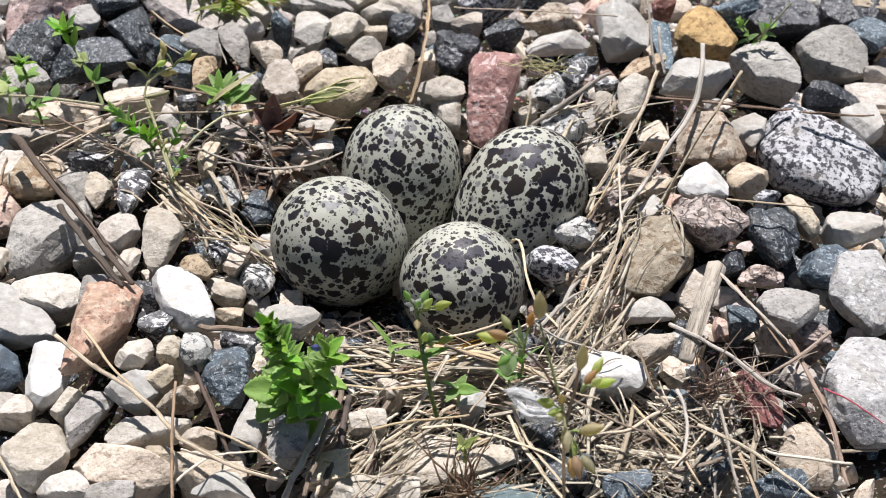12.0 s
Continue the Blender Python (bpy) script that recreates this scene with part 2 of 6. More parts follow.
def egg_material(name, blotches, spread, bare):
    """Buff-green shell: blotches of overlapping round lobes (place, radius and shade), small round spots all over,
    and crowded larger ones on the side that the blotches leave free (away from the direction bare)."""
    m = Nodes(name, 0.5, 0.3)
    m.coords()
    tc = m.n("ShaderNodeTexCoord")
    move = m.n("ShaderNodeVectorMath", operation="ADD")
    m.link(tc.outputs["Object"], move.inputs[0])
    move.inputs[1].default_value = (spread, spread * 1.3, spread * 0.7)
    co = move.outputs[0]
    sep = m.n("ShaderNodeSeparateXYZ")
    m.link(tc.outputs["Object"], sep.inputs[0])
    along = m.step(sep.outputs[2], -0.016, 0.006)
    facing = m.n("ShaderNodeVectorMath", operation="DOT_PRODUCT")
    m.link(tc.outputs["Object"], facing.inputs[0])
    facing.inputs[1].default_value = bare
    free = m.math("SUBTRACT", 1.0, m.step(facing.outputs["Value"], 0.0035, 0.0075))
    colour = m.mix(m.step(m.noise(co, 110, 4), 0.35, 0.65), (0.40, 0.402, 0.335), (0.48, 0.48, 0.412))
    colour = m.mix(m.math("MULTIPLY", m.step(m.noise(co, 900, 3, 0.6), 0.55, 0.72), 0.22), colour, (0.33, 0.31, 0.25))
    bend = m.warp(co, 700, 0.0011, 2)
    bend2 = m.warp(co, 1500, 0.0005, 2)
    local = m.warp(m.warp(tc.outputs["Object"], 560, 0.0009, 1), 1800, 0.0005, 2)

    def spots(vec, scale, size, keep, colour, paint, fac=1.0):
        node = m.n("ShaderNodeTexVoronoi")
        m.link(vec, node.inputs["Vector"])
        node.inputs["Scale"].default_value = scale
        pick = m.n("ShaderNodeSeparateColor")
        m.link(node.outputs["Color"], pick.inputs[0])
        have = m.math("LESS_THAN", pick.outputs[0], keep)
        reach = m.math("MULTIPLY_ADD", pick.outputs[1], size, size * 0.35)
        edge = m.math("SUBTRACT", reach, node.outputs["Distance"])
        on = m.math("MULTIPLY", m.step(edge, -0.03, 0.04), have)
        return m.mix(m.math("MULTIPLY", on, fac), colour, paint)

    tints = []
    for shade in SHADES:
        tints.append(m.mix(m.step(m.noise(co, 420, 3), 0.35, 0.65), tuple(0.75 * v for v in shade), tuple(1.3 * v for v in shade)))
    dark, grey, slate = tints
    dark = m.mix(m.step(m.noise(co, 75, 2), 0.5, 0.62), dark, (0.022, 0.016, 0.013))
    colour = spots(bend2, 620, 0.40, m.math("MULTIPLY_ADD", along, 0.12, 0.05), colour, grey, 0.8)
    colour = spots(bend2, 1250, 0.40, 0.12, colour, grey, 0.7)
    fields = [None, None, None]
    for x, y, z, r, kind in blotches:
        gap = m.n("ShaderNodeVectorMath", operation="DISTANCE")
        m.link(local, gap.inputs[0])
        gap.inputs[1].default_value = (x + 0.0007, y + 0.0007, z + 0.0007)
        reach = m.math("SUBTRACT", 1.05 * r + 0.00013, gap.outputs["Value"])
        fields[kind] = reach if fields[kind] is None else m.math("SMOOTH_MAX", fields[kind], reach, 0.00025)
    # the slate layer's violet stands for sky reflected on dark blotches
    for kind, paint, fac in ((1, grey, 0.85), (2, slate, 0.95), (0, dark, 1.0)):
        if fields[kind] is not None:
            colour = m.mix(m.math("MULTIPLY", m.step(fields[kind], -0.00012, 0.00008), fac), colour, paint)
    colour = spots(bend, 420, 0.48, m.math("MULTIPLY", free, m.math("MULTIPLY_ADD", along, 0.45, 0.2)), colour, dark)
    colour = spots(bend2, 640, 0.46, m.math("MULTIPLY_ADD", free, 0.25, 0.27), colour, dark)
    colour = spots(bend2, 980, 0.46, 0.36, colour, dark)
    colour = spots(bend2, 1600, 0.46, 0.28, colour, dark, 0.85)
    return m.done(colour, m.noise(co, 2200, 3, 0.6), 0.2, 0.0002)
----
### Prompt
Give every line above again exactly, with no pictures.

### Output of the exercise
12.0 s
Continue the Blender Python (bpy) script that recreates this scene with part 2 of 6. More parts follow.
def egg_material(name, blotches, spread, bare):
    """Buff-green shell: blotches of overlapping round lobes (place, radius and shade), small round spots all over,
    and crowded larger ones on the side that the blotches leave free (away from the direction bare)."""
    m = Nodes(name, 0.5, 0.3)
    m.coords()
    tc = m.n("ShaderNodeTexCoord")
    move = m.n("ShaderNodeVectorMath", operation="ADD")
    m.link(tc.outputs["Object"], move.inputs[0])
    move.inputs[1].default_value = (spread, spread * 1.3, spread * 0.7)
    co = move.outputs[0]
    sep = m.n("ShaderNodeSeparateXYZ")
    m.link(tc.outputs["Object"], sep.inputs[0])
    along = m.step(sep.outputs[2], -0.016, 0.006)
    facing = m.n("ShaderNodeVectorMath", operation="DOT_PRODUCT")
    m.link(tc.outputs["Object"], facing.inputs[0])
    facing.inputs[1].default_value = bare
    free = m.math("SUBTRACT", 1.0, m.step(facing.outputs["Value"], 0.0035, 0.0075))
    colour = m.mix(m.step(m.noise(co, 110, 4), 0.35, 0.65), (0.40, 0.402, 0.335), (0.48, 0.48, 0.412))
    colour = m.mix(m.math("MULTIPLY", m.step(m.noise(co, 900, 3, 0.6), 0.55, 0.72), 0.22), colour, (0.33, 0.31, 0.25))
    bend = m.warp(co, 700, 0.0011, 2)
    bend2 = m.warp(co, 1500, 0.0005, 2)
    local = m.warp(m.warp(tc.outputs["Object"], 560, 0.0009, 1), 1800, 0.0005, 2)

    def spots(vec, scale, size, keep, colour, paint, fac=1.0):
        node = m.n("ShaderNodeTexVoronoi")
        m.link(vec, node.inputs["Vector"])
        node.inputs["Scale"].default_value = scale
        pick = m.n("ShaderNodeSeparateColor")
        m.link(node.outputs["Color"], pick.inputs[0])
        have = m.math("LESS_THAN", pick.outputs[0], keep)
        reach = m.math("MULTIPLY_ADD", pick.outputs[1], size, size * 0.35)
        edge = m.math("SUBTRACT", reach, node.outputs["Distance"])
        on = m.math("MULTIPLY", m.step(edge, -0.03, 0.04), have)
        return m.mix(m.math("MULTIPLY", on, fac), colour, paint)

    tints = []
    for shade in SHADES:
        tints.append(m.mix(m.step(m.noise(co, 420, 3), 0.35, 0.65), tuple(0.75 * v for v in shade), tuple(1.3 * v for v in shade)))
    dark, grey, slate = tints
    dark = m.mix(m.step(m.noise(co, 75, 2), 0.5, 0.62), dark, (0.022, 0.016, 0.013))
    colour = spots(bend2, 620, 0.40, m.math("MULTIPLY_ADD", along, 0.12, 0.05), colour, grey, 0.8)
    colour = spots(bend2, 1250, 0.40, 0.12, colour, grey, 0.7)
    fields = [None, None, None]
    for x, y, z, r, kind in blotches:
        gap = m.n("ShaderNodeVectorMath", operation="DISTANCE")
        m.link(local, gap.inputs[0])
        gap.inputs[1].default_value = (x + 0.0007, y + 0.0007, z + 0.0007)
        reach = m.math("SUBTRACT", 1.05 * r + 0.00013, gap.outputs["Value"])
        fields[kind] = reach if fields[kind] is None else m.math("SMOOTH_MAX", fields[kind], reach, 0.00025)
    # the slate layer's violet stands for sky reflected on dark blotches
    for kind, paint, fac in ((1, grey, 0.85), (2, slate, 0.95), (0, dark, 1.0)):
        if fields[kind] is not None:
            colour = m.mix(m.math("MULTIPLY", m.step(fields[kind], -0.00012, 0.00008), fac), colour, paint)
    colour = spots(bend, 420, 0.48, m.math("MULTIPLY", free, m.math("MULTIPLY_ADD", along, 0.45, 0.2)), colour, dark)
    colour = spots(bend2, 640, 0.46, m.math("MULTIPLY_ADD", free, 0.25, 0.27), colour, dark)
    colour = spots(bend2, 980, 0.46, 0.36, colour, dark)
    colour = spots(bend2, 1600, 0.46, 0.28, colour, dark, 0.85)
    return m.done(colour, m.noise(co, 2200, 3, 0.6), 0.2, 0.0002)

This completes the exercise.